Author(s): Eisenhut M, Omari AA

Affiliation(s): University of Liverpool, 5 Prestwood Crescent, Liverpool, UK, L14 2ED. michael.eisenhut@talk21.com

Publication date & source: 2005-01-25, Cochrane Database Syst Rev., (1):CD004009.

Publication type: Meta-Analysis; Review

BACKGROUND: In children with falciparum malaria, quinine administered rectally may be easier to use and less painful than intramuscular or intravenous administration. However, it may be less effective. OBJECTIVES: To compare intrarectal quinine with intravenous or intramuscular quinine for treating malaria caused by Plasmodium falciparum.
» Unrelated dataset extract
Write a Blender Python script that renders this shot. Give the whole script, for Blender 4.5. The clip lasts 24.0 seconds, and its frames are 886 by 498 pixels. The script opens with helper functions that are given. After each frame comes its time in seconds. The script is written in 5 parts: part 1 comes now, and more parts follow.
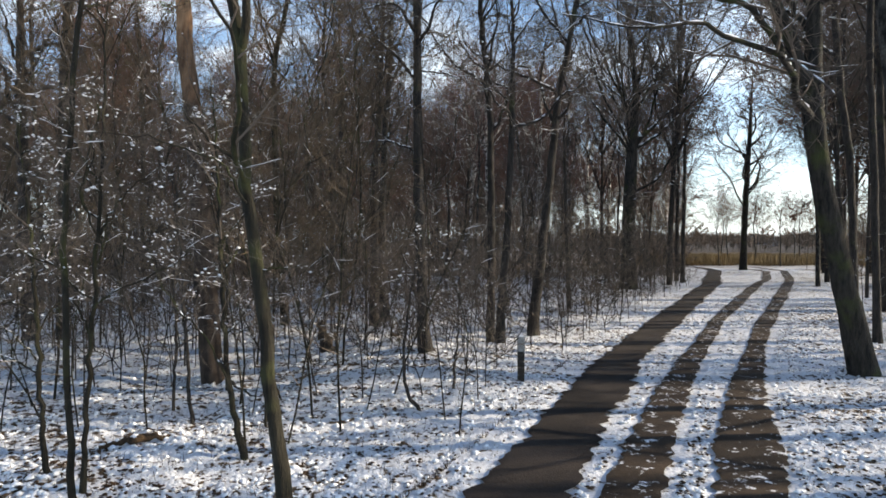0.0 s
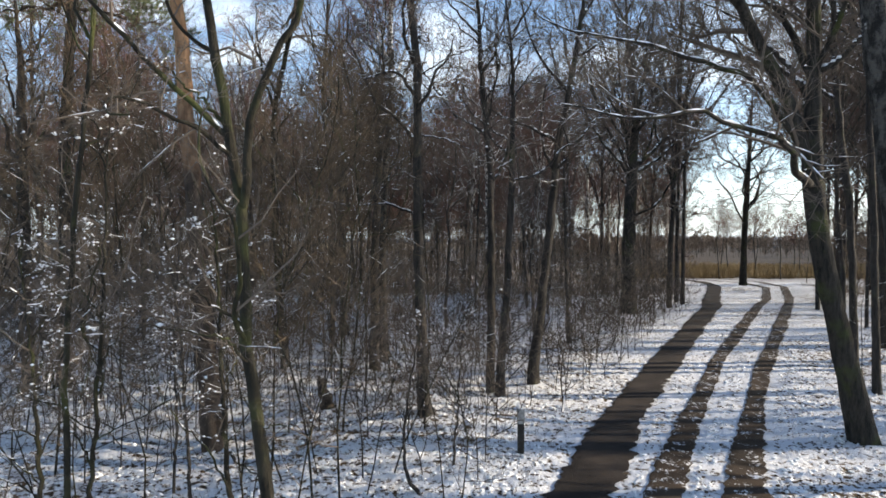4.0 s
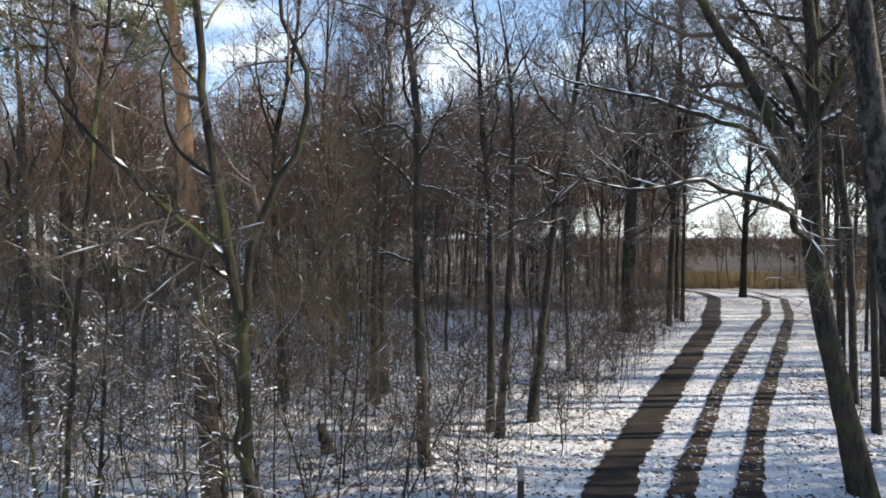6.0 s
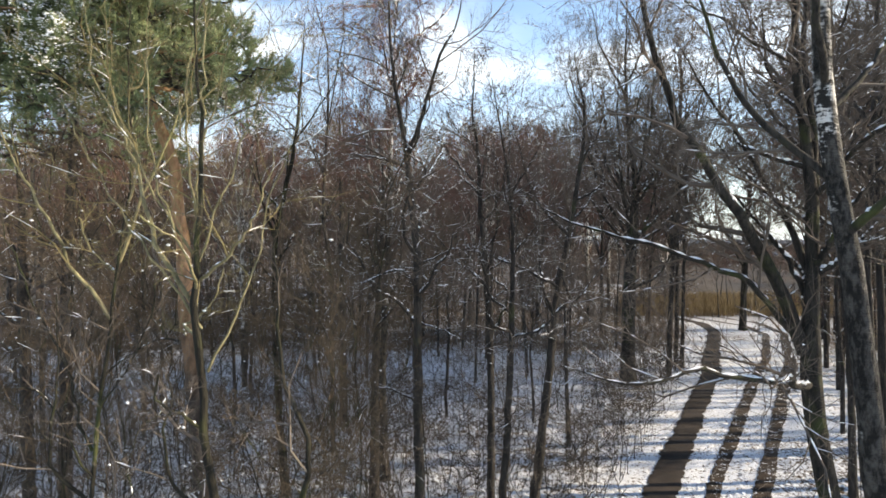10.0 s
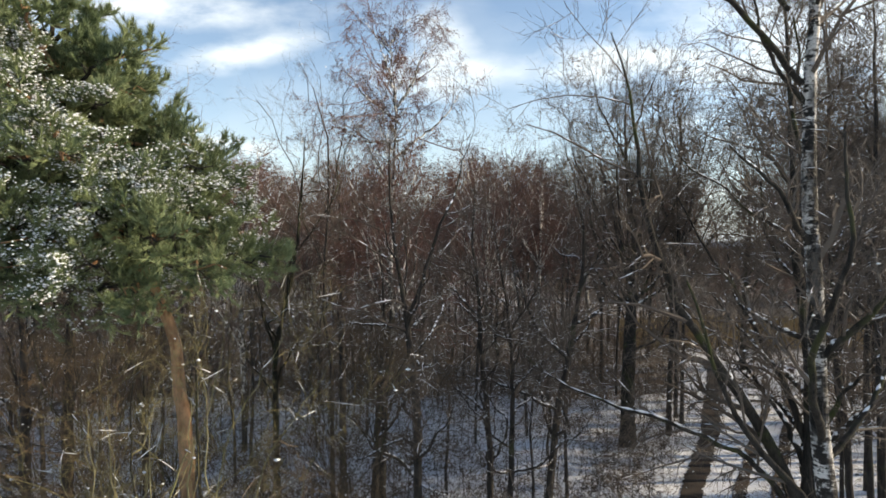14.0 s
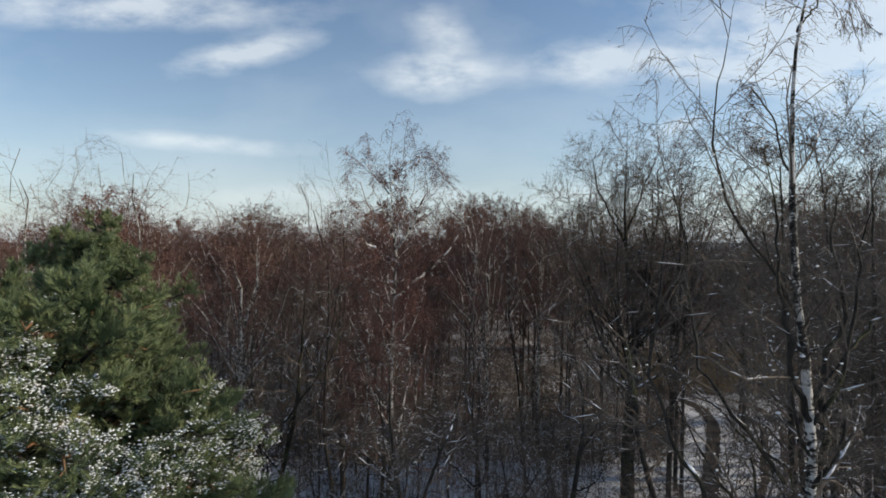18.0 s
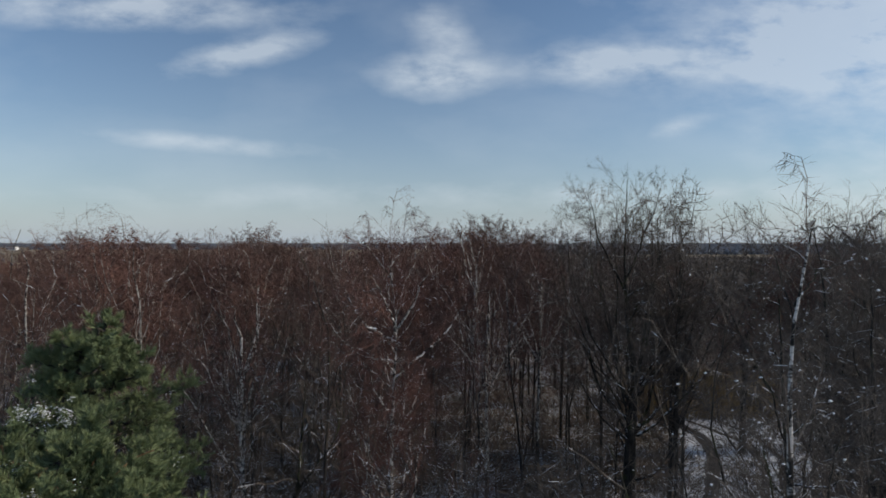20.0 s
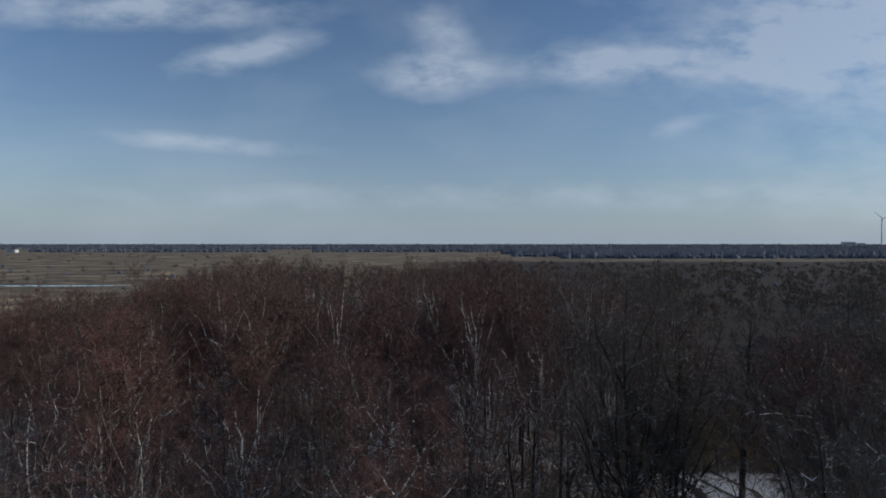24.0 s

SEARCH STRATEGY: We searched the Cochrane Infectious Diseases Group Specialized Register (July 2004), CENTRAL (The Cochrane Library Issue 3, 2004), MEDLINE (1966 to July 2004), EMBASE (1974 to July 2004), LILACS (1982 to July 2004), and CINAHL (1982 to July 2004). We also searched conference proceedings, contacted individual researchers and a pharmaceutical company, and checked reference lists. SELECTION CRITERIA: Randomized and quasi-randomized controlled trials comparing intrarectal quinine with intramuscular and intravenous quinine for treating people with uncomplicated and severe falciparum malaria. DATA COLLECTION AND ANALYSIS: We independently assessed trial quality and extracted data, including adverse event data. We analysed dichotomous data using odds ratios and weighted mean difference for continuous data. MAIN RESULTS: Eight randomized controlled trials (involving 1247 children) fulfilled the inclusion criteria. The same principal investigator led seven of the trials. Five trials compared intrarectal with intravenous quinine, and six trials compared it with intramuscular treatment. We detected no statistically significant difference between intrarectal and intravenous or intramuscular routes for death, parasite clearance by 48 hours and 7 days, parasite clearance time, fever clearance time, coma recovery time, duration of hospitalization, and time to drinking. The trials reporting on these outcomes were small, which resulted in large confidence intervals for all outcomes apart from duration of hospitalization. One large trial (898 children) reported that intrarectal was less painful than intramuscular administration. AUTHORS' CONCLUSIONS: We detected no difference in the effect on parasites and clinical illness for intrarectal quinine, but most trials were small. Pain may be less with intrarectal quinine. Further larger trials, in patients with severe malaria and in adults, are required before the intrarectal route can be recommended.